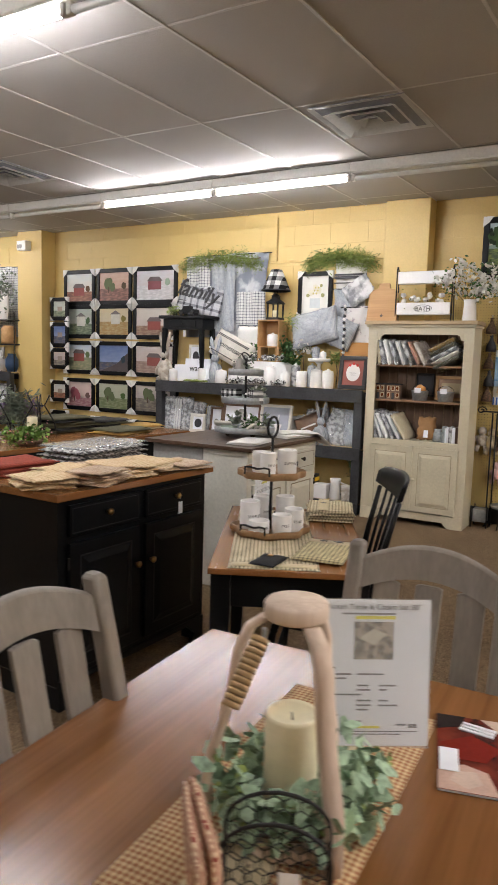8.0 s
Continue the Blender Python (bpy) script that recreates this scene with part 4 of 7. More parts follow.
# tripod candle lantern with a eucalyptus ring
LC = pose(-0.330, 1.118, OT + 0.005, 0, 0, 20) @ Matrix.Scale(0.97, 4)
lan = thing("candle_lantern", LC, "pale wooden three-legged candle lantern with a rope grip", "lantern")
part("base", lathe(bm_(), [(0.0, 0), (0.10, 0), (0.104, 0.004), (0.104, 0.014), (0.10, 0.018), (0.0, 0.018)], 32), "palewood", lan)
part("top_disc", lathe(bm_(), [(0.0, 0.336), (0.047, 0.336), (0.050, 0.34), (0.050, 0.358), (0.047, 0.362), (0.0, 0.362)], 26), "palewood", lan)
for k in range(3):
    a = radians(-120 * k + 215)
    c, s = math.cos(a), math.sin(a)
    q = bm_()
    rings = []
    for r, z in ((0.045, 0.336), (0.07, 0.318), (0.088, 0.28), (0.094, 0.23), (0.108, 0.16), (0.128, 0.10), (0.133, 0.06), (0.13, -0.002)):
        o, w = Vector((c * r, s * r, z)), Vector((-s, c, 0)) * 0.0125
        n_ = Vector((c, s, 0)) * 0.008
        rings.append([q.verts.new(o + e * w + f * n_) for e, f in ((-1, -1), (1, -1), (1, 1), (-1, 1))])
    for u, v in zip(rings, rings[1:]):
        for i in range(4):
            q.faces.new((u[i], u[(i + 1) % 4], v[(i + 1) % 4], v[i])).smooth = True
    q.faces.new(rings[0][::-1]), q.faces.new(rings[-1])
    part("leg", q, "palewood", lan)
q = bm_()
for k in range(12):
    f = k / 11
    tube(q, (-0.060 - 0.055 * f, 0.045 + 0.03 * f, 0.322 - 0.075 * f), (-0.064 - 0.055 * f, 0.047 + 0.03 * f, 0.316 - 0.075 * f), 0.0135)
part("rope_grip", q, col(0.42, 0.28, 0.14, 0.95), lan, "twisted jute rope")
part("clasp", box(bm_(), -0.056, -0.048, 0.038, 0.044, 0.30, 0.335, 0.002), "galv", lan)
cd = solid("pillar_candle", lathe(bm_(), [(0.042, 0), (0.043, 0.004), (0.0425, 0.09), (0.043, 0.158), (0.040, 0.164), (0.036, 0.160), (0.02, 0.152), (0, 0.150)], 28), "candle", LC @ pose(0, 0, 0.0185), "thick ivory pillar candle with a worn rim", "candle")
part("wick", tube(bm_(), (0, 0, 0.150), (0.002, 0.001, 0.162), 0.0012, seg=6), "ink", cd)
wr = thing("eucalyptus_ring", LC @ pose(0, 0, 0.019), "artificial eucalyptus ring laid round the candle", "artificial plant")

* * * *

• GIVEN EXERCISE
Write out the full set of lines verbatim, without the pictures.

• RESPONSE
8.0 s
Continue the Blender Python (bpy) script that recreates this scene with part 4 of 7. More parts follow.
# tripod candle lantern with a eucalyptus ring
LC = pose(-0.330, 1.118, OT + 0.005, 0, 0, 20) @ Matrix.Scale(0.97, 4)
lan = thing("candle_lantern", LC, "pale wooden three-legged candle lantern with a rope grip", "lantern")
part("base", lathe(bm_(), [(0.0, 0), (0.10, 0), (0.104, 0.004), (0.104, 0.014), (0.10, 0.018), (0.0, 0.018)], 32), "palewood", lan)
part("top_disc", lathe(bm_(), [(0.0, 0.336), (0.047, 0.336), (0.050, 0.34), (0.050, 0.358), (0.047, 0.362), (0.0, 0.362)], 26), "palewood", lan)
for k in range(3):
    a = radians(-120 * k + 215)
    c, s = math.cos(a), math.sin(a)
    q = bm_()
    rings = []
    for r, z in ((0.045, 0.336), (0.07, 0.318), (0.088, 0.28), (0.094, 0.23), (0.108, 0.16), (0.128, 0.10), (0.133, 0.06), (0.13, -0.002)):
        o, w = Vector((c * r, s * r, z)), Vector((-s, c, 0)) * 0.0125
        n_ = Vector((c, s, 0)) * 0.008
        rings.append([q.verts.new(o + e * w + f * n_) for e, f in ((-1, -1), (1, -1), (1, 1), (-1, 1))])
    for u, v in zip(rings, rings[1:]):
        for i in range(4):
            q.faces.new((u[i], u[(i + 1) % 4], v[(i + 1) % 4], v[i])).smooth = True
    q.faces.new(rings[0][::-1]), q.faces.new(rings[-1])
    part("leg", q, "palewood", lan)
q = bm_()
for k in range(12):
    f = k / 11
    tube(q, (-0.060 - 0.055 * f, 0.045 + 0.03 * f, 0.322 - 0.075 * f), (-0.064 - 0.055 * f, 0.047 + 0.03 * f, 0.316 - 0.075 * f), 0.0135)
part("rope_grip", q, col(0.42, 0.28, 0.14, 0.95), lan, "twisted jute rope")
part("clasp", box(bm_(), -0.056, -0.048, 0.038, 0.044, 0.30, 0.335, 0.002), "galv", lan)
cd = solid("pillar_candle", lathe(bm_(), [(0.042, 0), (0.043, 0.004), (0.0425, 0.09), (0.043, 0.158), (0.040, 0.164), (0.036, 0.160), (0.02, 0.152), (0, 0.150)], 28), "candle", LC @ pose(0, 0, 0.0185), "thick ivory pillar candle with a worn rim", "candle")
part("wick", tube(bm_(), (0, 0, 0.150), (0.002, 0.001, 0.162), 0.0012, seg=6), "ink", cd)
wr = thing("eucalyptus_ring", LC @ pose(0, 0, 0.019), "artificial eucalyptus ring laid round the candle", "artificial plant")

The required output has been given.